Korupsi memang masalah multidimensional, oleh karena itu pemberantasannya juga harus secara multidimensional. Munafik ketika para pejabat ikut menolak antikorupsi tetapi dia seakan menutup mata dengan praktek korupsi yang tejadi di lembaganya, bahkan malah dia yang melakukan korupsi. Jadi sudah saatnya pejabat-pejabat yang bersih untuk ikut serta menghilangkan budaya permisif tentang operandi-operandi korupsi yang terjadi di masing-masing lembaganya. Tak cukup hanya untuk tidak mengatakan korupsi, tak cukup hanya untuk melaporkan kekayaan ke KPK, dan tak cukup hanya menjadi penonton setia rekan-rekannya tertangkap tangan KPK, sudah saatnya politik di Indonesia bersih dari budaya pembiaran, menganggap suatu yang wajar, atau bahkan pemakluman tentang KORUPSI.

Penutup
            Deny Idrayana berkata, “Korupsi dan demokrasi bukan kawan sejati. Reformasi dan korupsi adalah lawan abadi. Tak ada jalan lain, Indonesia harus berhenti bermain-main, berhenti bertoleransi dengan korupsi”.[8] Korupsi itu bukan budaya, korupsi itu bukan way of life, korupsi juga bukan suatu kewajaran, tetapi korupsi itu memiskinkan, menyengsarakan, matrealistik, kemunafikan, dan masih banyak kata-kata lain yang bisa lebih kasar untuk memaknainya. Ketika negara lain konsentrasi untuk pembangunan bangsanya dengan tanpa ragu membasmi koruptor dengan akselerasi begitu cepat, Indonesia seakan jalan ditempat, terbelenggu dengan ketidakpastian padahal semua itu bersumber dari “permisif”. Tunggu saja kehancuran ketika semua pejabat di negara ini secara terang-terangan atau sembunyi-sembunyi membolehkan, memberi ijin, bahkan membiarkan operandi-operandi korupsi sistematis dan canggih itu eksis dalam lembaga-lembaga negara.
Elit politik seharusnya mengetahui kode etik, bukan malah menjadi matrealistik, seharusnya mereka sadar bahwa negara ini sedang sakit, butuh suntik bukan licik.
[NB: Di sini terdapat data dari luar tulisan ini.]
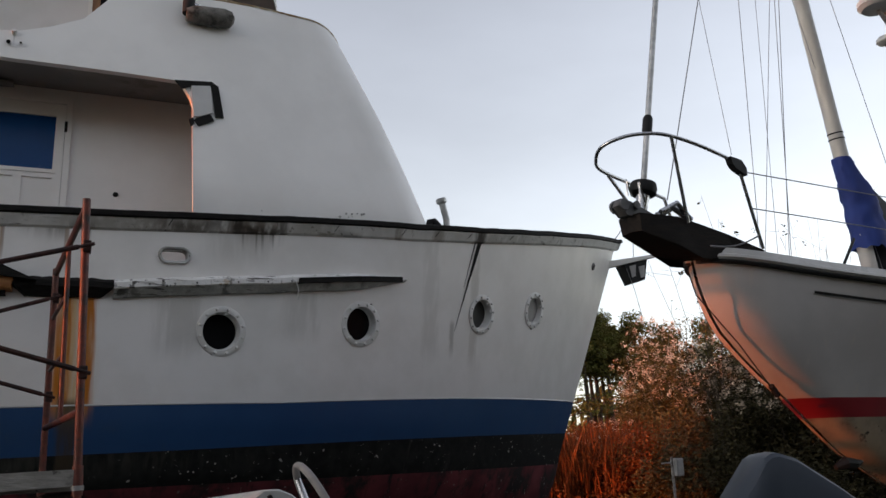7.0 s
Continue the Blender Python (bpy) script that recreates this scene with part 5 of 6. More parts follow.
cols = [0.0, 0.02, 0.05, 0.09, 0.14, 0.2, 0.28, 0.37, 0.48, 0.6, 0.75, 0.95, 1.2, 1.5, 1.9, 2.4, 3.0, 3.7, 4.5, 5.5, 6.5]
zrow = [1.10, 1.2, 1.3, 1.4, 1.5, 1.62, 1.755, 1.825, 1.897, 1.96, 2.05, 2.15, 2.25, 2.35, 2.45, 2.55, 2.65, 2.73, 2.8]
for side in (1, -1):
    rows = []
    for iz, z in enumerate(zrow):
        row = []
        for cc in cols:
            s0 = lerp(STEM, z)
            s = s0 + cc
            zz = z if z < 2.3 else 2.3 + (z - 2.3) / 0.5 * (s_sheer(s) - 2.3)
            row.append(S(s, side * (s_half(s, z) + 0.012 * (cc == 0)), zz))
        rows.append(row)
    bm = bmesh.new()
    sheet(bm, rows, lambda i, j: 2 if i < 6 else 1 if i < 8 else 0)
    part("sail_hull", bm, [M_sail_hull, M_red_stripe, M_bottom_white], sail, smooth=60)
    bm = bmesh.new()
    path = []
    for cc in cols[1:]:
        s = 0.25 + cc
        path.append((S(s, side * s_half(s, 2.8), s_sheer(s)), SN * side))
    strip(bm, path, [(-0.06, -0.01), (0.02, -0.02), (0.045, 0.0), (0.04, 0.02), (0.015, 0.03), (-0.0, 0.075), (-0.06, 0.08)])
    part("toe_rail", bm, M_gel, sail, "white toe rail with a dark rubbing edge")
    bm = bmesh.new()
    strip(bm, [(p - Vector((0, 0, 0.028)), o) for p, o in path], [(-0.02, -0.012), (0.03, -0.012), (0.036, 0.0), (0.03, 0.012), (-0.02, 0.012)])
    part("rub_strip", bm, M_rubber, sail)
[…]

Semoga kebenaran segera terbit, untuk Indonesia bangkit.



[1] Wijayanto,  Memahami Korupsi, dalam Wijayanto dan Ridwan Zachrie, Korupsi Mengorupsi Indonesia- Sebab, Akibat, dan Prospek Pemberantasan, Gramedia Pustaka Utama, 2009, hlm. 17.
[2] World Bank,  Anti-Corruption in Transition 2–Corupption in Enterprise-State Interactions in Europe and Central Asia 1999-2002, hlm. 24, dalam Wijayanto dan Ridwan Zachrie, ibid, hlm. 18.
[3] Rohim, Modus Operandi Tindak Pidana Korupsi, Pena Mukti, 2008, hlm.27-102 dalam Jawade Hafidz Arsyad, Korupsi dalam Perspektif HAN,  Sinar Grafika, 2013, hal. 26-69
[4] Berdasarkan Kamus Besar Bahasa Indonesia (KBBI)  Daring, bisa diakses secara online dengan alamat website: http://bahasa.kemdiknas.go.id/kbbi/index.php
[5] Dikutip dari; Mahfud MD. Etika Dalam Kehidupan Berbangsa dan Bernegara Berdasarkan Konstitusi (online).  Makalah pada Kuliah Perdana Program Pascasarjana Universitas Gadjah Mada, Senin, 17 September 2012 di Gedung Grha Sabha Pramana UGM, Yogyakarta.(http://akademik.ugm.ac.id/fileserve250/pengumuman/presentasi/2012makalah_kuliah_umum_pascasarjana_ugm.pdf, 9 Oktober 2013)
[6] Rohim, Modus Operandi Tindak Pidana Korupsi, Pena Mukti, 2008, hlm.38-85 dalam Jawade Hafidz Arsyad, op.cit, hal. 28-56
[7] Farid M. Ibrahim,  KPK: Posisi Startegis, Problem, dan Prospeknya, dalam Wijayanto dan Ridwan Zachrie, op.cit, hlm. 665.
[8] Komentar di buku Korupsi Mengorupsi Indonesia, pada sampul belakang.